POST

The HTTP POST method sends data to a server to create a resource or trigger processing on the target resource.

Usage

A POST request submits an entity to the specified resource. The server determines how to handle the enclosed representation based on the resource's own semantics. Unlike PUT, which targets a specific resource URI, POST delegates processing to the resource identified by the target URI.

The Content-Type header indicates the format of the request body. Three encodings are common in HTML forms and APIs.

application/x-www-form-urlencoded

The default encoding for HTML forms. Data is structured as key-value pairs separated by ampersands (&), with keys and values joined by equals signs (=). Non-alphanumeric characters use Percent-Encoding.

name=Alice&role=admin

multipart/form-data

Each field occupies a separate part delimited by a boundary string declared in the Content-Type header. This encoding supports binary data such as file uploads. The Content-Disposition header within each part names the field.

text/plain

No prescribed structure. The server processes the raw body according to its own logic.
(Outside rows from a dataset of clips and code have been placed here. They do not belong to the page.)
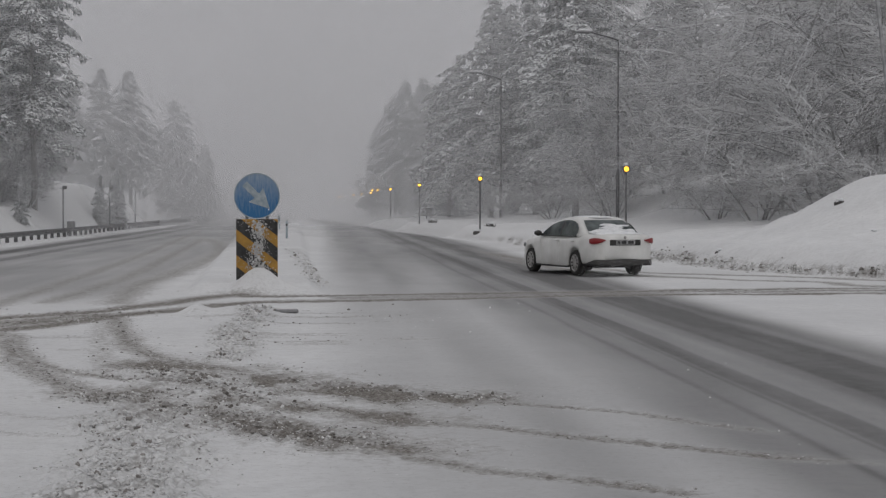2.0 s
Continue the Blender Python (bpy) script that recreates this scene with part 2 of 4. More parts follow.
def right_edge(y):
    return np.interp(y, [20, 30, 34, 37, 40.4, 42.6, 51, 62, 75, 84, 100, 109, 135, 200, 400], [60, 24, 15.5, 12.85, 11.4, 10.6, 10.0, 9.2, 8.0, 7.1, 5.9, 5.2, 4.0, 1.0, -13])


def along(x, y, pts, reach=3.0):
    """Distance to a smooth line through points, and how far along it (0 to 1)."""
    p = np.array(pts, float)
    t = np.linspace(0, len(p) - 1, 6 * len(p))
    i = np.clip(t.astype(int), 0, len(p) - 2)
    f = (t - i)[:, None]
    p0, p1, p2, p3 = p[np.maximum(i - 1, 0)], p[i], p[i + 1], p[np.minimum(i + 2, len(p) - 1)]
    q = 0.5 * (2 * p1 + (p2 - p0) * f + (2 * p0 - 5 * p1 + 4 * p2 - p3) * f**2 + (3 * p1 - p0 - 3 * p2 + p3) * f**3)
    far, share = np.full(x.shape, 1e3), np.zeros(x.shape)
    near = (x > q[:, 0].min() - reach) & (x < q[:, 0].max() + reach) & (y > q[:, 1].min() - reach) & (y < q[:, 1].max() + reach)
    px, py = x[near], y[near]
    best, where = np.full(px.shape, 1e3), np.zeros(px.shape)
    for k in range(len(q) - 1):
        a, b = q[k], q[k + 1]
        d = b - a
        s = np.clip(((px - a[0]) * d[0] + (py - a[1]) * d[1]) / max(1e-9, d @ d), 0, 1)
        r = np.hypot(px - a[0] - s * d[0], py - a[1] - s * d[1])
        closer = r < best
        best, where = np.where(closer, r, best), np.where(closer, (k + s) / (len(q) - 1), where)
    far[near], share[near] = best, where
    return far, share


# wheel tracks on the ground: half width, strength, points
CROSSING = [  # two ruts that cross both carriageways
    (0.42, 1.05, [(-9.5, 18.2), (-6.6, 21.6), (-5.2, 24.0), (-4.5, 24.8), (-3.5, 26.2), (-2.7, 28.4), (-1.9, 30.3), (-1.0, 30.0), (1.2, 30.6), (4.8, 31.6), (9.2, 32.3), (13, 33.0), (22, 34)]),
    (0.40, 1.10, [(-9.0, 16.6), (-5.9, 19.3), (-4.7, 21.6), (-4.1, 22.8), (-3.3, 24.7), (-2.4, 26.1), (-1.8, 27.6), (-1.0, 28.4), (1.1, 28.9), (4.6, 30.2), (8.7, 30.6), (12, 31.0), (22, 31.5)]),
    (0.75, 0.95, [(-9.2, 17.4), (-6.2, 20.4), (-5.0, 22.6), (-4.0, 24.2), (-3.2, 25.8)]),
    (0.50, 0.85, [(6.5, 31.4), (9, 31.5), (12.5, 32), (22, 32.6)]),
    (0.75, 0.72, [(0.0, 29.4), (2.0, 30.0), (4.6, 30.9), (7.0, 31.3)]),
]
TURNING = [  # curved ruts of turning cars
    (0.26, 0.78, [(-4.6, 22.4), (-4.0, 20.2), (-3.4, 17.9), (-2.9, 16.4), (-2.4, 15.1), (-2.0, 14.3), (-1.5, 13.7), (-1.0, 13.1), (-0.5, 12.3), (0.0, 11.7), (0.35, 11.1)]),
    (0.18, 0.74, [(-4.2, 21.8), (-3.7, 19.5), (-3.35, 18.2), (-2.95, 17.1), (-2.5, 16.3), (-2.0, 15.8), (-1.5, 15.3), (-1.0, 14.5)]),
    (0.24, 0.82, [(-3.4, 25.8), (-2.9, 22.5), (-2.5, 20.3), (-2.2, 18.9), (-1.8, 17.9), (-1.4, 17.3), (-0.95, 16.6), (-0.5, 15.9)]),
]
LEAVING = [  # thinner ruts running on over the near lane
    (0.15, 0.80, [(0.0, 11.7), (0.35, 11.1), (0.7, 10.56), (1.05, 10.1), (1.4, 9.85), (2.0, 9.35), (2.3, 9.1)]),
    (0.13, 0.74, [(0.0, 14.7), (0.45, 14.3), (0.95, 14.0), (1.4, 13.7), (1.9, 13.4), (2.5, 12.9), (3.0, 12.2), (3.6, 11.6)]),
    (0.15, 0.82, [(-0.4, 14.0), (0.0, 13.5), (0.4, 12.95), (0.8, 12.4), (1.25, 12.1), (1.65, 11.75), (2.4, 11.1), (3.1, 10.6), (4.2, 10.0)]),
    (0.13, 0.36, [(-3.8, 14.0), (-2.9, 13.3), (-2.4, 12.9), (-2.1, 12.7), (-1.6, 12.75)]),
    (0.12, 0.36, [(-3.4, 12.6), (-2.65, 12.2), (-2.2, 11.9), (-1.5, 11.7)]),
    (0.22, 0.46, [(-3.4, 24.6), (-2.8, 20.1), (-2.1, 15.4)]),
    (0.24, 0.42, [(-3.9, 20.9), (-2.8, 20.8)]),
    (0.18, 0.42, [(-3.2, 19.1), (-2.4, 19.15)]),
]
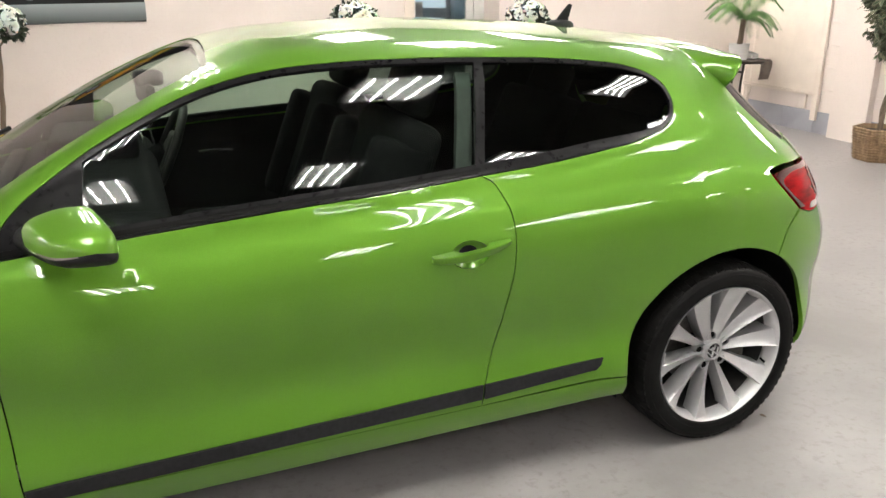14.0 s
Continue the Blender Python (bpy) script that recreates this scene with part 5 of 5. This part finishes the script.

Repeated POST requests are not idempotent. Submitting the same form twice creates two resources or triggers processing twice, unlike PUT where a repeated request produces the same server state.
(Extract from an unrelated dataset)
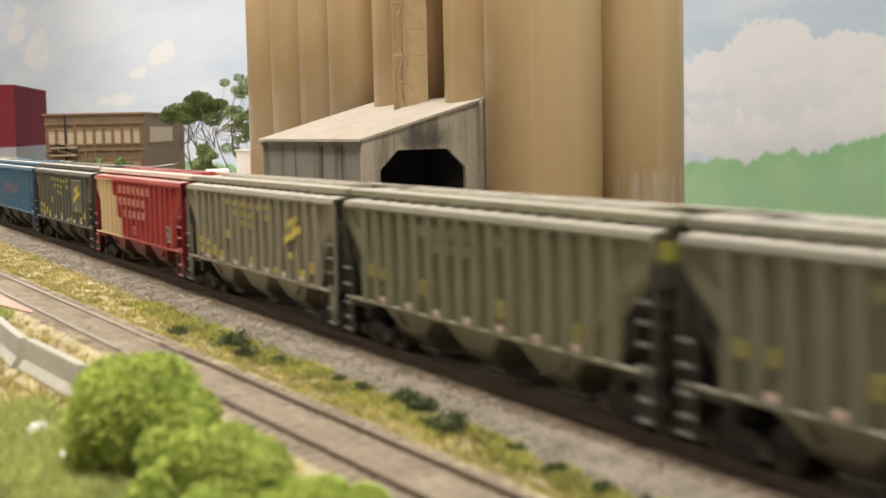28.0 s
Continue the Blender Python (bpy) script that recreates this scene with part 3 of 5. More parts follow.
    part("centre_sill", boxes((X0 + 0.004, X1 - 0.004, -0.0028, 0.0028, 0.0138, 0.0168)), M_TRUCK, car)
    # roof
    bm = bmesh.new()
    prism(bm, [(-HW + 0.0004, EAVE + 0.0003), (-0.0085, EAVE + 0.0020), (0.0085, EAVE + 0.0020), (HW - 0.0004, EAVE + 0.0003), (HW - 0.001, EAVE - 0.001), (-HW + 0.001, EAVE - 0.001)], 0, X0, X1)
    part("roof", bm, P_OLIVE, car)
    for s in (-1, 1):
        bm = prism(bmesh.new(), [(s * 0.0086, EAVE + 0.0046), (s * 0.0128, EAVE + 0.0046), (s * 0.0138, EAVE + 0.0042), (s * 0.0141, EAVE + 0.0022), (s * 0.0136, EAVE + 0.0020), (s * 0.0086, EAVE + 0.0034)], 0, X0 - 0.0035, X1 + 0.0035)
        rb = part("running_board", bm, P_OLIVE, car, "perforated steel running board")
        for i in range(N_RIB):
            x = rib_x(i)
            part("board_bracket", boxes((x - 0.0011, x + 0.0011, *sorted((s * 0.0090, s * 0.0143)), EAVE + 0.0008, EAVE + 0.0024)), P_OLIVE, rb)
    for e, x in ((1, X0), (-1, X1)):
        part("end_walkway", boxes((*sorted((x - e * 0.004, x + e * 0.003)), -0.0140, 0.0140, EAVE + 0.0030, EAVE + 0.0038)), P_OLIVE, car)
    for i in range(4):
        a = X0 + 0.0200 + i * 0.0376
        bm = boxes((a, a + 0.0366, -0.0070, 0.0070, EAVE + 0.0018, EAVE + 0.0051))
        hatch = part("hatch_cover", bevel(bm, 0.0007), P_OLIVE, car)
        for j in range(3):
            x = a + 0.006 + j * 0.0123
            part("hatch_batten", boxes((x - 0.0005, x + 0.0005, -0.0073, 0.0073, EAVE + 0.0034, EAVE + 0.0053)), P_OLIVE, hatch)
    # brake wheel on the rear end
    bm = rod(bmesh.new(), (X0 - 0.0018, 0.007, 0.036), (X0 - 0.0008, 0.007, 0.036), 0.0032, 16)
    part("brake_wheel", bm, M_TRUCK, car)
    for x in (0.0218, 0.1782):
        part("body_bolster", boxes((x - 0.0125, x + 0.0125, -0.0045, 0.0045, 0.0078, 0.0149), (x - 0.002, x + 0.002, -0.0165, 0.0165, 0.0108, 0.0149)), M_TRUCK, car, "black body bolster over the truck")
        build_truck(car, x)
    return car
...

POST responses are cacheable only when the response includes explicit freshness information and a matching Content-Location header.

Properties

Property Value
Safe No
Idempotent No
Cacheable Conditional

Example

Form submission

A client submits form data using URL-encoded format. The server creates a job and responds with 201 Created.

Request

POST /jobs HTTP/1.1
Host: api.example.re
Content-Type: application/x-www-form-urlencoded
Content-Length: 17

name=backup&pri=2

Response

HTTP/1.1 201 Created
Location: /jobs/47
Content-Type: application/json
Content-Length: 38

{"id":47,"name":"backup","priority":2}

Multipart file upload

A client uploads a file using multipart encoding. The boundary string ----Boundary separates each part. The server accepts the upload and returns 202 Accepted.

Request

POST /uploads HTTP/1.1
Host: api.example.re
Content-Type: multipart/form-data; boundary=----Boundary
Content-Length: 196

------Boundary
Content-Disposition: form-data; name="title"

Q4 Report
------Boundary
Content-Disposition: form-data; name="file"; filename="report.pdf"
Content-Type: application/pdf

<binary data>
------Boundary--

Response

HTTP/1.1 202 Accepted
Location: /uploads/91
Content-Length: 0

JSON API

A client sends a JSON payload to create a new user. The server returns the created resource with an id field.

Request

POST /users HTTP/1.1
Host: api.example.re
Content-Type: application/json
Content-Length: 41

{"email":"alice@example.re","role":"ops"}

Response

HTTP/1.1 201 Created
Content-Type: application/json
Content-Length: 50

{"id":112,"email":"alice@example.re","role":"ops"}

Takeaway

The HTTP POST method sends data for server-side processing. The request is neither safe nor idempotent, and the server's response depends on the resource semantics and the Content-Type of the submitted body.